Упоминания о боевых ранах повторялись из письма в письмо[946]
. Если сам факт защиты Отечества и связанные с ним риски уже были основанием для особого отношения, то фактическое принесение в жертву собственного тела многократно усиливало надежды на воздаяние. В направляемых в Верховный Совет СССР прошениях, содержащих, в частности, просьбы избавить от погашения кредитов, инвалиды-фронтовики часто использовали этот аргумент для подкрепления собственной позиции. В первых же строках обозначая свое физическое состояние («Я являюсь инвалидом Отечественной войны…»), они подробно описывали свои увечья, обосновывая ими собственные просьбы: «Я прошу распоряжения, чтобы мне списали долги по кредиту или сделали скидку хотя бы на 50 %, так как я инвалид Отечественной войны, семья у меня нетрудоспособная». Они также упоминали о невозможности работать, общей нищете и отсутствии поддержки со стороны родственников, но важнейшим доводом все же было постоянное подчеркивание своих боевых заслуг. Просители предполагали, что сами по себе полученные на фронте ранения уже позволяют им рассчитывать на особое отношение – вне всякого сопоставления с тем, вписывается ли это в действующее законодательство: «При выполнении боевого задания получил тяжелые ранения: лишился левой руки, потерял зрение на 100 % и повредил правую руку – отсутствует один палец… Поэтому прошу отменить кредит»[947].Ощущение «заслуженности», основанное на пролитой крови и телесных увечьях, представляло собой крайний случай выстраиваемой ветеранами связки между исполнением воинского долга и особым обращением после войны. Оно отражалось как в индивидуальных, так и в коллективных жалобах. «Мы считаем, что правительство пошло нам навстречу, приняв решение об организации подготовительных отделений [в высших учебных заведениях] не для того, чтобы это решение осталось на бумаге по вине некоторых организаций, в частности, партбюро Ленинского района, – писали авторы одной из них. – <…> Сто демобилизованных просят вас помочь продолжить учебу, прерванную для службы в армии во время Отечественной войны»[948]
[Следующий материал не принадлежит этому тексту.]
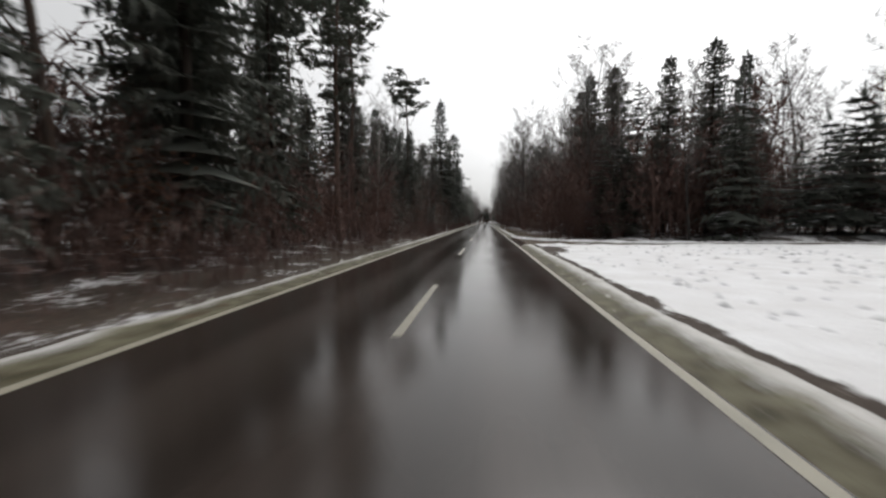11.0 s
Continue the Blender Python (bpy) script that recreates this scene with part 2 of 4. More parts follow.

. В августе 1951 года Александр Т., обвиняемый в «антисоветской агитации», предстал перед Омским областным судом. Выступая в свою защиту, он упомянул о том, что является участником Великой Отечественной войны и инвалидом II группы – надеясь в этой связи на снисхождение судей[949]. Другие же воображали, что беззаветное служение родине должно быть вознаграждено упразднением колхозов («Мой муж Алексей в этой войне напрасно воевал, думал, что после войны колхозы уничтожатся, а этого не получилось»[950]) или что фронтовые подвиги позволят сохранить офицерскую должность, даже если необходимость в этом отпала («Я заслужил право на дальнейшую службу в рядах армии»[951]).